Output every line exactly as written. Leave out pictures.
— begin —
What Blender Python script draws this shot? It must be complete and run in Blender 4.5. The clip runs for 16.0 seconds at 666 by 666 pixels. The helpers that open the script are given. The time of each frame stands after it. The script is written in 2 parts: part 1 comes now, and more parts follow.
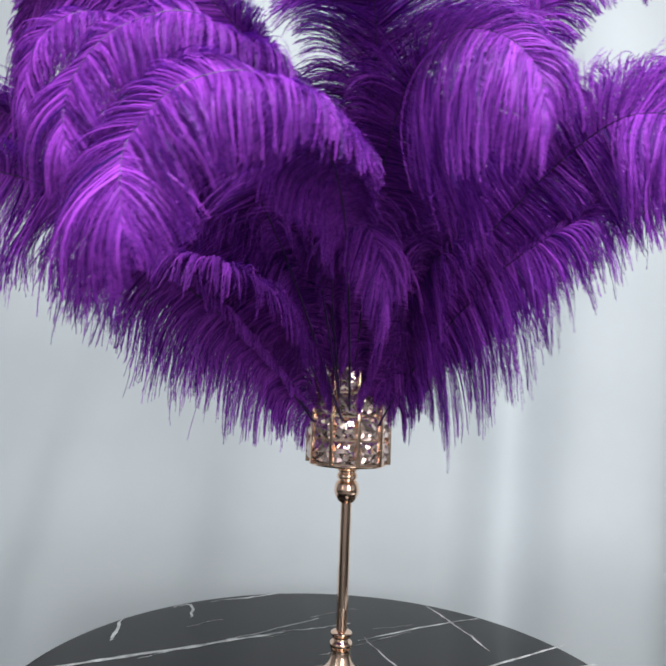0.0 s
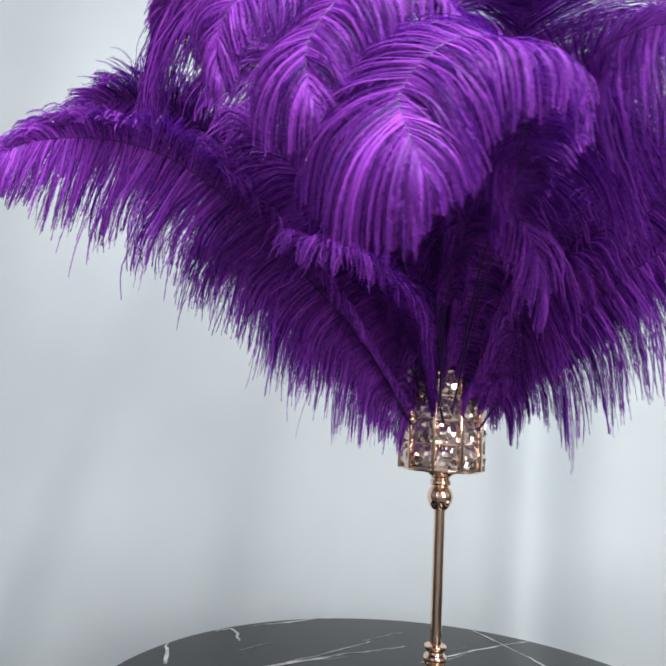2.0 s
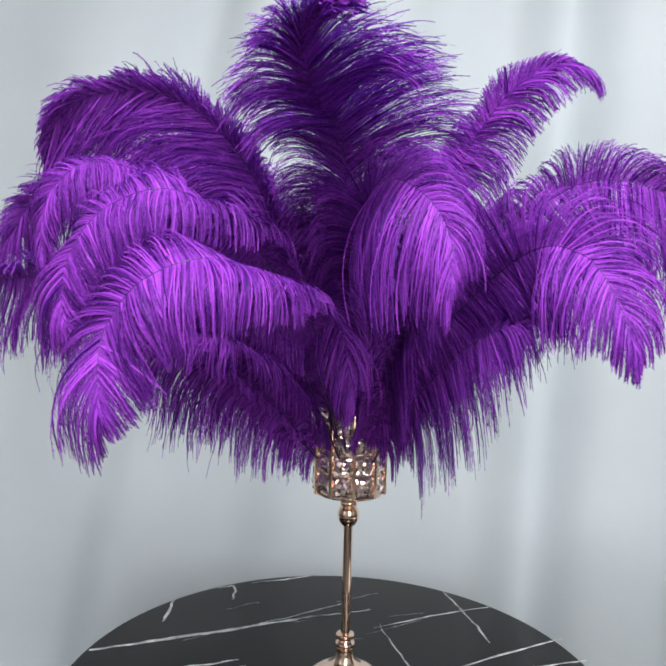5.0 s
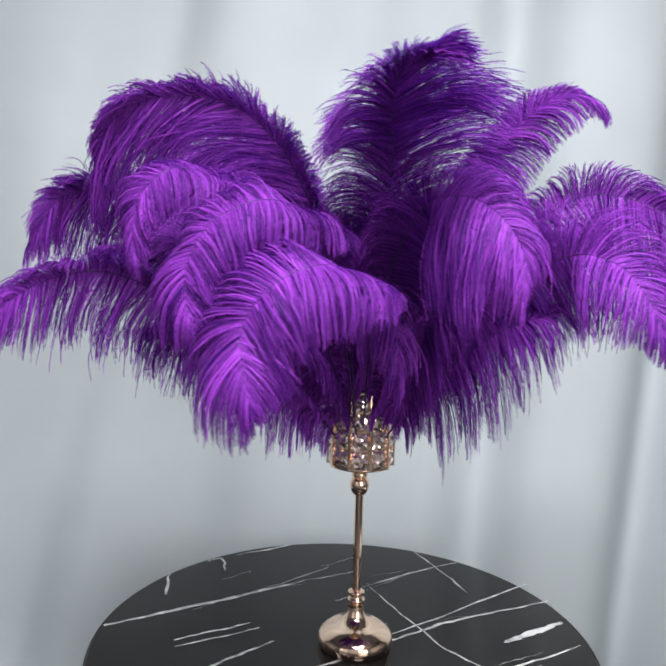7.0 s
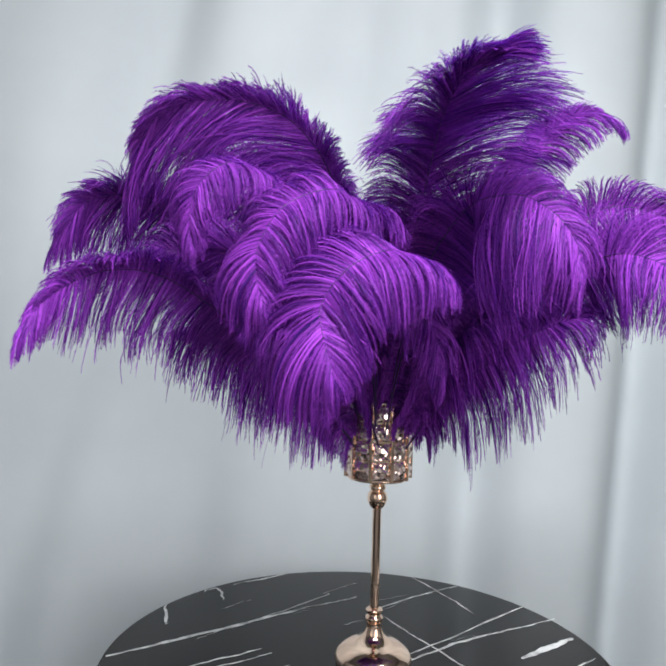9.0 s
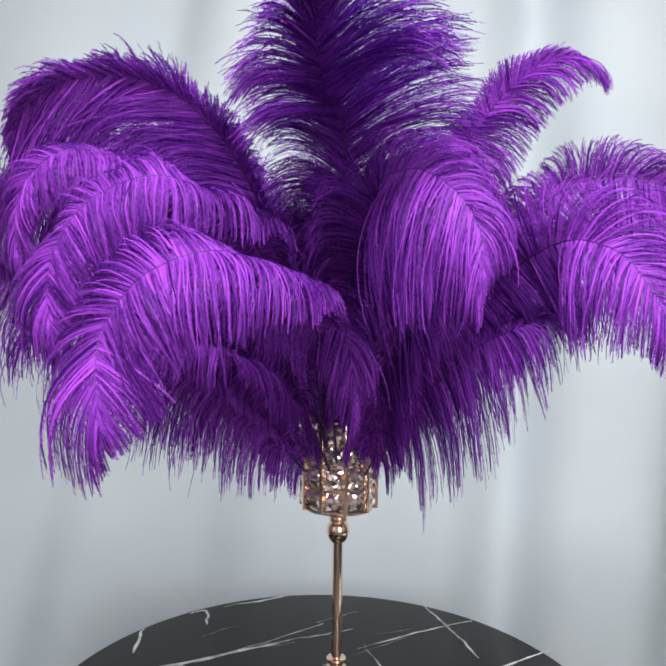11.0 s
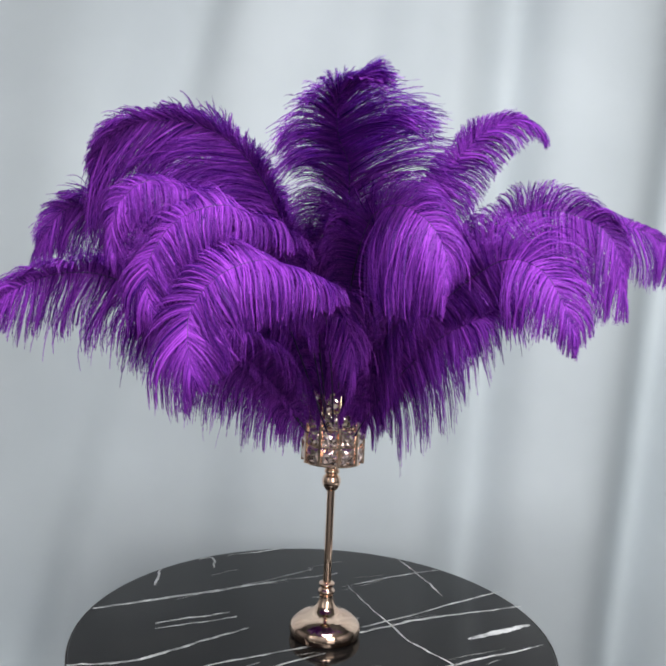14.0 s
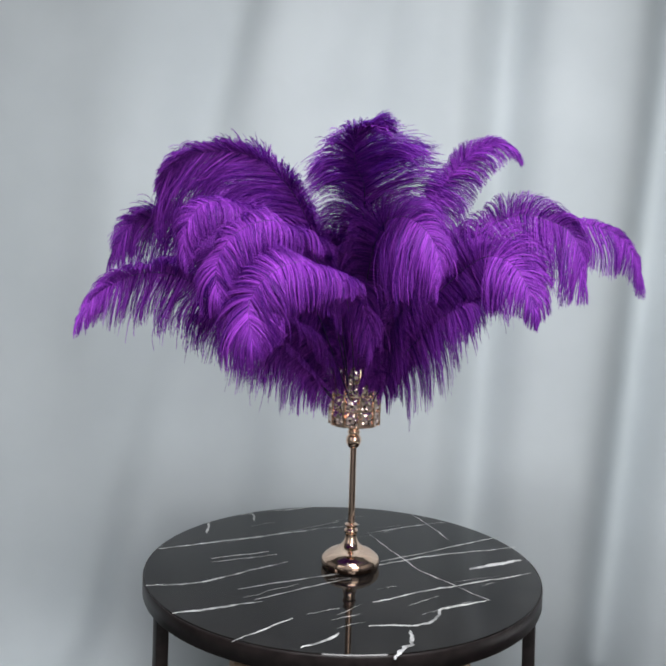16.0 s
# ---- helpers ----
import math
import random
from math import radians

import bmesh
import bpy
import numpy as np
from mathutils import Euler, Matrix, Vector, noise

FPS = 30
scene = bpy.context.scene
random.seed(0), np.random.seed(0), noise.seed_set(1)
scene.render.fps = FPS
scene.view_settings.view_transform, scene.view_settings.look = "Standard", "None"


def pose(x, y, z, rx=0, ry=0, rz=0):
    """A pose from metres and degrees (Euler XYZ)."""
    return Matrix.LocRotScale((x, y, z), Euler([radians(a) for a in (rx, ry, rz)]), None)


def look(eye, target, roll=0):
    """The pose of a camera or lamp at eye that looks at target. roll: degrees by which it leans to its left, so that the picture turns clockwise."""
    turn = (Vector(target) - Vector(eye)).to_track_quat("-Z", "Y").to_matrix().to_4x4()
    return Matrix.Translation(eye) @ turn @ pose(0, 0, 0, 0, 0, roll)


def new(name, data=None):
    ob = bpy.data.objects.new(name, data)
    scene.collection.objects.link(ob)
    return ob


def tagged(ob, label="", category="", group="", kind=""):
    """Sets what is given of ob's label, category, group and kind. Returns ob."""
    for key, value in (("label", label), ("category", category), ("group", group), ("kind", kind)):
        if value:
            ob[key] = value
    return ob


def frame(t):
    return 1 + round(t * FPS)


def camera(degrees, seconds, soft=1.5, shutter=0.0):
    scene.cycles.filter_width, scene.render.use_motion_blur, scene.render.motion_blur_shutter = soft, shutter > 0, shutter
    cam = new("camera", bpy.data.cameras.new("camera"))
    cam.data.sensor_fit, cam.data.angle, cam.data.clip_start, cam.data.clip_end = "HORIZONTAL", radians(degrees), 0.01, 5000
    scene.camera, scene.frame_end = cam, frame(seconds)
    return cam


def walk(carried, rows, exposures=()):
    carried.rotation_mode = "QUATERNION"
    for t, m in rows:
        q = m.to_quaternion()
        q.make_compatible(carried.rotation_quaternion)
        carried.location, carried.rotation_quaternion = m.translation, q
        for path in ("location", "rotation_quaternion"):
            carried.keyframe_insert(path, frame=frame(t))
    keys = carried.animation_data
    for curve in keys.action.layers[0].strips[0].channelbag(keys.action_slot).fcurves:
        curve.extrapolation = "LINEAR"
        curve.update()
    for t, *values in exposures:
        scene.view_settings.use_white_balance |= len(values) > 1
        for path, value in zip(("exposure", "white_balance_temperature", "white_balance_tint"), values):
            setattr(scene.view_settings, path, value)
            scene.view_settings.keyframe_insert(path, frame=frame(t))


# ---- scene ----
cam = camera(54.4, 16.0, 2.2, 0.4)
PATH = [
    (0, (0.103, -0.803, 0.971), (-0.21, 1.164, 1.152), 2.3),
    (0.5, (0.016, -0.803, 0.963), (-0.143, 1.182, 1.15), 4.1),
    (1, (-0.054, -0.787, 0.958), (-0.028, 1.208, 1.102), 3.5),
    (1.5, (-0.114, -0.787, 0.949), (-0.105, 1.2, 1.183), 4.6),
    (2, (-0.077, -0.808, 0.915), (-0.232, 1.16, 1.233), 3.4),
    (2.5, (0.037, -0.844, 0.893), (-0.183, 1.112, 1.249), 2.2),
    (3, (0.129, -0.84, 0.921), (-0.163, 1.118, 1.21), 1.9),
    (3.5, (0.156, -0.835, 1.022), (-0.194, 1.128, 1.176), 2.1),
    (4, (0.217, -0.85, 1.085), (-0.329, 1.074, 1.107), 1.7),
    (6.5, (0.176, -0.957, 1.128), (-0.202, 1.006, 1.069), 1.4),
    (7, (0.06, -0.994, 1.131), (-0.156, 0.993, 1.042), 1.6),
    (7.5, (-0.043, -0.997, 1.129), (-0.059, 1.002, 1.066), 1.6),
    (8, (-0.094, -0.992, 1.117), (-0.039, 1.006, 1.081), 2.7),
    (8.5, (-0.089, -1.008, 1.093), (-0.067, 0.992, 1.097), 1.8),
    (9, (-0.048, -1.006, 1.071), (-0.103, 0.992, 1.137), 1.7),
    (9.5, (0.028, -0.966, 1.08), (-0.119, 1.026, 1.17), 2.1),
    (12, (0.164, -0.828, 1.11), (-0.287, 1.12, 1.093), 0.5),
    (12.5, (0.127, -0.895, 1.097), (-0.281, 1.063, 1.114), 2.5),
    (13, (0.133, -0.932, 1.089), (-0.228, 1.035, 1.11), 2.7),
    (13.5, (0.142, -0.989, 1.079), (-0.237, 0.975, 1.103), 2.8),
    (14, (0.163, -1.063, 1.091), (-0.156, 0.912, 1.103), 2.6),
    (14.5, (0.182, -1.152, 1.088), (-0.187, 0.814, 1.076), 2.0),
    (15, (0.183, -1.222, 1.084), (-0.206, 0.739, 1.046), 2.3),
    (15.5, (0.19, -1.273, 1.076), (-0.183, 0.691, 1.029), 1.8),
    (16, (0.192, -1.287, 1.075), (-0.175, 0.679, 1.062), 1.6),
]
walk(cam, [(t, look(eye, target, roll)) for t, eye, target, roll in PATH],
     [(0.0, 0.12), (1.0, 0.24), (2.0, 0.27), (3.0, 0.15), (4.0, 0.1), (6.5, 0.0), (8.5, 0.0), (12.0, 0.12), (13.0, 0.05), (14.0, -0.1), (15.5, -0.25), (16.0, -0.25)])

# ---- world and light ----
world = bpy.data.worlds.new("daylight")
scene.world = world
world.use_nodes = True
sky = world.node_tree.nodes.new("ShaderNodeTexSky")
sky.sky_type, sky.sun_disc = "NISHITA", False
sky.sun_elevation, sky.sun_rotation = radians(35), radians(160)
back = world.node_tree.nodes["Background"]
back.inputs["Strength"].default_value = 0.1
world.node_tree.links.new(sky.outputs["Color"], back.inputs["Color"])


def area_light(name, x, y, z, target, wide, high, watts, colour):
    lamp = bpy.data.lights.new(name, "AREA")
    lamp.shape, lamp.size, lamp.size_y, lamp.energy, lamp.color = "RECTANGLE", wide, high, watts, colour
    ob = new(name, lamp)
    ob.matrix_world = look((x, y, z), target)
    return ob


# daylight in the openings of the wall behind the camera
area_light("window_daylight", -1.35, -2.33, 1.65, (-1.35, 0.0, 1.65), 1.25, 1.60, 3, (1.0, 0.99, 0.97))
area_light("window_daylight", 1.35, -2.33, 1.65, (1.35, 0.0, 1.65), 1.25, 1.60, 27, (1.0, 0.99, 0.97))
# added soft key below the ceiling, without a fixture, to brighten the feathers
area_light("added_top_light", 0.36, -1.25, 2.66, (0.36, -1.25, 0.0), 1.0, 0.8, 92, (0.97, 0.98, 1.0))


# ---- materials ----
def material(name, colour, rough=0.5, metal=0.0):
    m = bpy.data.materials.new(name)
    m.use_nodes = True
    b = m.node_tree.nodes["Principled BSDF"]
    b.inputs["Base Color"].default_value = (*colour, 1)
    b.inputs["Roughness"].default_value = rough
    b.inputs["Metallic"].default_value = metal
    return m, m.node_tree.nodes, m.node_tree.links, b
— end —
= Result of the task =
What Blender Python script draws this shot? It must be complete and run in Blender 4.5. The clip runs for 16.0 seconds at 666 by 666 pixels. The helpers that open the script are given. The time of each frame stands after it. The script is written in 2 parts: part 1 comes now, and more parts follow.
0.0 s
2.0 s
5.0 s
7.0 s
9.0 s
11.0 s
14.0 s
16.0 s
# ---- helpers ----
import math
import random
from math import radians

import bmesh
import bpy
import numpy as np
from mathutils import Euler, Matrix, Vector, noise

FPS = 30
scene = bpy.context.scene
random.seed(0), np.random.seed(0), noise.seed_set(1)
scene.render.fps = FPS
scene.view_settings.view_transform, scene.view_settings.look = "Standard", "None"


def pose(x, y, z, rx=0, ry=0, rz=0):
    """A pose from metres and degrees (Euler XYZ)."""
    return Matrix.LocRotScale((x, y, z), Euler([radians(a) for a in (rx, ry, rz)]), None)


def look(eye, target, roll=0):
    """The pose of a camera or lamp at eye that looks at target. roll: degrees by which it leans to its left, so that the picture turns clockwise."""
    turn = (Vector(target) - Vector(eye)).to_track_quat("-Z", "Y").to_matrix().to_4x4()
    return Matrix.Translation(eye) @ turn @ pose(0, 0, 0, 0, 0, roll)


def new(name, data=None):
    ob = bpy.data.objects.new(name, data)
    scene.collection.objects.link(ob)
    return ob


def tagged(ob, label="", category="", group="", kind=""):
    """Sets what is given of ob's label, category, group and kind. Returns ob."""
    for key, value in (("label", label), ("category", category), ("group", group), ("kind", kind)):
        if value:
            ob[key] = value
    return ob


def frame(t):
    return 1 + round(t * FPS)


def camera(degrees, seconds, soft=1.5, shutter=0.0):
    scene.cycles.filter_width, scene.render.use_motion_blur, scene.render.motion_blur_shutter = soft, shutter > 0, shutter
    cam = new("camera", bpy.data.cameras.new("camera"))
    cam.data.sensor_fit, cam.data.angle, cam.data.clip_start, cam.data.clip_end = "HORIZONTAL", radians(degrees), 0.01, 5000
    scene.camera, scene.frame_end = cam, frame(seconds)
    return cam


def walk(carried, rows, exposures=()):
    carried.rotation_mode = "QUATERNION"
    for t, m in rows:
        q = m.to_quaternion()
        q.make_compatible(carried.rotation_quaternion)
        carried.location, carried.rotation_quaternion = m.translation, q
        for path in ("location", "rotation_quaternion"):
            carried.keyframe_insert(path, frame=frame(t))
    keys = carried.animation_data
    for curve in keys.action.layers[0].strips[0].channelbag(keys.action_slot).fcurves:
        curve.extrapolation = "LINEAR"
        curve.update()
    for t, *values in exposures:
        scene.view_settings.use_white_balance |= len(values) > 1
        for path, value in zip(("exposure", "white_balance_temperature", "white_balance_tint"), values):
            setattr(scene.view_settings, path, value)
            scene.view_settings.keyframe_insert(path, frame=frame(t))


# ---- scene ----
cam = camera(54.4, 16.0, 2.2, 0.4)
PATH = [
    (0, (0.103, -0.803, 0.971), (-0.21, 1.164, 1.152), 2.3),
    (0.5, (0.016, -0.803, 0.963), (-0.143, 1.182, 1.15), 4.1),
    (1, (-0.054, -0.787, 0.958), (-0.028, 1.208, 1.102), 3.5),
    (1.5, (-0.114, -0.787, 0.949), (-0.105, 1.2, 1.183), 4.6),
    (2, (-0.077, -0.808, 0.915), (-0.232, 1.16, 1.233), 3.4),
    (2.5, (0.037, -0.844, 0.893), (-0.183, 1.112, 1.249), 2.2),
    (3, (0.129, -0.84, 0.921), (-0.163, 1.118, 1.21), 1.9),
    (3.5, (0.156, -0.835, 1.022), (-0.194, 1.128, 1.176), 2.1),
    (4, (0.217, -0.85, 1.085), (-0.329, 1.074, 1.107), 1.7),
    (6.5, (0.176, -0.957, 1.128), (-0.202, 1.006, 1.069), 1.4),
    (7, (0.06, -0.994, 1.131), (-0.156, 0.993, 1.042), 1.6),
    (7.5, (-0.043, -0.997, 1.129), (-0.059, 1.002, 1.066), 1.6),
    (8, (-0.094, -0.992, 1.117), (-0.039, 1.006, 1.081), 2.7),
    (8.5, (-0.089, -1.008, 1.093), (-0.067, 0.992, 1.097), 1.8),
    (9, (-0.048, -1.006, 1.071), (-0.103, 0.992, 1.137), 1.7),
    (9.5, (0.028, -0.966, 1.08), (-0.119, 1.026, 1.17), 2.1),
    (12, (0.164, -0.828, 1.11), (-0.287, 1.12, 1.093), 0.5),
    (12.5, (0.127, -0.895, 1.097), (-0.281, 1.063, 1.114), 2.5),
    (13, (0.133, -0.932, 1.089), (-0.228, 1.035, 1.11), 2.7),
    (13.5, (0.142, -0.989, 1.079), (-0.237, 0.975, 1.103), 2.8),
    (14, (0.163, -1.063, 1.091), (-0.156, 0.912, 1.103), 2.6),
    (14.5, (0.182, -1.152, 1.088), (-0.187, 0.814, 1.076), 2.0),
    (15, (0.183, -1.222, 1.084), (-0.206, 0.739, 1.046), 2.3),
    (15.5, (0.19, -1.273, 1.076), (-0.183, 0.691, 1.029), 1.8),
    (16, (0.192, -1.287, 1.075), (-0.175, 0.679, 1.062), 1.6),
]
walk(cam, [(t, look(eye, target, roll)) for t, eye, target, roll in PATH],
     [(0.0, 0.12), (1.0, 0.24), (2.0, 0.27), (3.0, 0.15), (4.0, 0.1), (6.5, 0.0), (8.5, 0.0), (12.0, 0.12), (13.0, 0.05), (14.0, -0.1), (15.5, -0.25), (16.0, -0.25)])

# ---- world and light ----
world = bpy.data.worlds.new("daylight")
scene.world = world
world.use_nodes = True
sky = world.node_tree.nodes.new("ShaderNodeTexSky")
sky.sky_type, sky.sun_disc = "NISHITA", False
sky.sun_elevation, sky.sun_rotation = radians(35), radians(160)
back = world.node_tree.nodes["Background"]
back.inputs["Strength"].default_value = 0.1
world.node_tree.links.new(sky.outputs["Color"], back.inputs["Color"])


def area_light(name, x, y, z, target, wide, high, watts, colour):
    lamp = bpy.data.lights.new(name, "AREA")
    lamp.shape, lamp.size, lamp.size_y, lamp.energy, lamp.color = "RECTANGLE", wide, high, watts, colour
    ob = new(name, lamp)
    ob.matrix_world = look((x, y, z), target)
    return ob


# daylight in the openings of the wall behind the camera
area_light("window_daylight", -1.35, -2.33, 1.65, (-1.35, 0.0, 1.65), 1.25, 1.60, 3, (1.0, 0.99, 0.97))
area_light("window_daylight", 1.35, -2.33, 1.65, (1.35, 0.0, 1.65), 1.25, 1.60, 27, (1.0, 0.99, 0.97))
# added soft key below the ceiling, without a fixture, to brighten the feathers
area_light("added_top_light", 0.36, -1.25, 2.66, (0.36, -1.25, 0.0), 1.0, 0.8, 92, (0.97, 0.98, 1.0))


# ---- materials ----
def material(name, colour, rough=0.5, metal=0.0):
    m = bpy.data.materials.new(name)
    m.use_nodes = True
    b = m.node_tree.nodes["Principled BSDF"]
    b.inputs["Base Color"].default_value = (*colour, 1)
    b.inputs["Roughness"].default_value = rough
    b.inputs["Metallic"].default_value = metal
    return m, m.node_tree.nodes, m.node_tree.links, b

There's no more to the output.